About half of Missouri's 3.4 million registered voters won't bother to vote in tomorrow's general election, predicts Secretary of State Bekki Cook; she estimates that 1.7 million Missourians will go to the polls in this non-presidential election.
The ribbon was cut over the weekend, opening the new Mr. K's Food Center, a family-owned supermarket, at 254 S. Silver Springs Road; at 60,000 square feet, the facility is the largest supermarket in Cape Girardeau.
An eight-point program for future development of the 100-year-old Southeast Missouri State University campus recommends purchase of adjacent privately-owned property to assure orderly growth, particularly the Boutin and Old Sprigg Street parcels; the program also encourages the university to continue acquisition of real estate along Henderson Avenue and Pacific Street to provide parking and additional physical facilities.
Cape Girardeau County's total 1973 assessed valuation is $129,537,005, which will result in a total of $5,953,748.21 in taxes, final proofing of the tax books by the office of County Clerk Rusby C. Crites reveals; the assessment is an increase of $7,873,896 over that of 1972.
Despite overcast skies and intermittent rainfall, Cape Girardeau voters brave the showers to cast their ballots through noon on about even terms with the voting at the same time in the 1944 presidential election; like the rest of the country, Girardeans are choosing between Democratic President Harry S. Truman and Republican Gov. Thomas E. Dewey of New York for the highest office in the land; according to the Associated Press, the odds favor Dewey.
Ruth Crowley, now holding a similar position in Crawford County, Missouri, has been selected as county home agent in Cape Girardeau County; she will succeed Aleta McDowell, who has taken a state agent position in Wyoming; Crowley's selection has been approved by the Cape County Farm Bureau board, sponsor of farm extension service in the county.
The Missouri Public Utilities Co., which has been an important factor in Cape Girardeau and other Southeast Missouri towns for many years, vanished yesterday, when the Union Electric Light and Power Co., another St. Louis corporation, substituted its name; it was merely a changing of names that took place, as the Union company had taken over the property several months ago.

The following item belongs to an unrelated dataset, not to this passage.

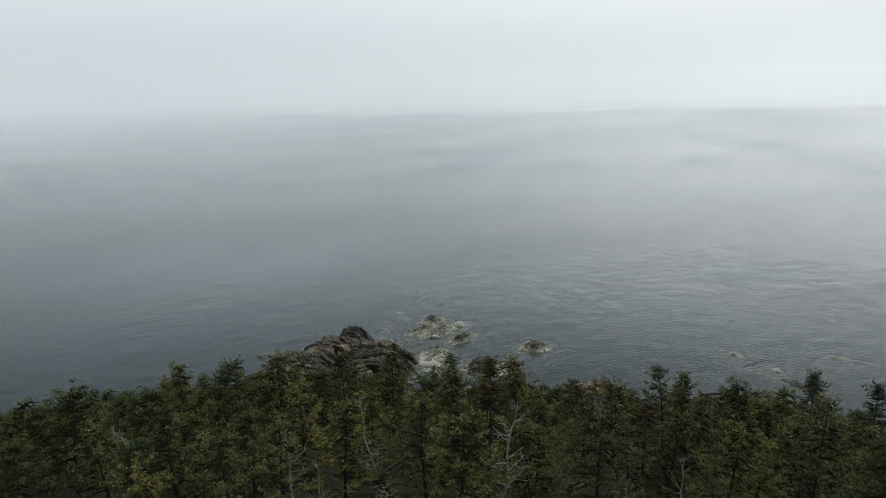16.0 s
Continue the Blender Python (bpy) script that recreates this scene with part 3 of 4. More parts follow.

Exception to the recent action of the Little River Drainage District, which voted to make large improvements on its present system of drainage, are to be taken by a number of the landowners within the district; the landowners, representing approximately 30,000 acres of land, have appealed to attorney Orren Wilson to lend his aid in fighting the proposed work; the plan calls for the re-digging of 126 miles of old drainage ditches and the excavation of 83 miles of new ones; Wilson contends the original plan has been completed, that the taxes are now very high and that the proposed work will be placing a new debt on his clients.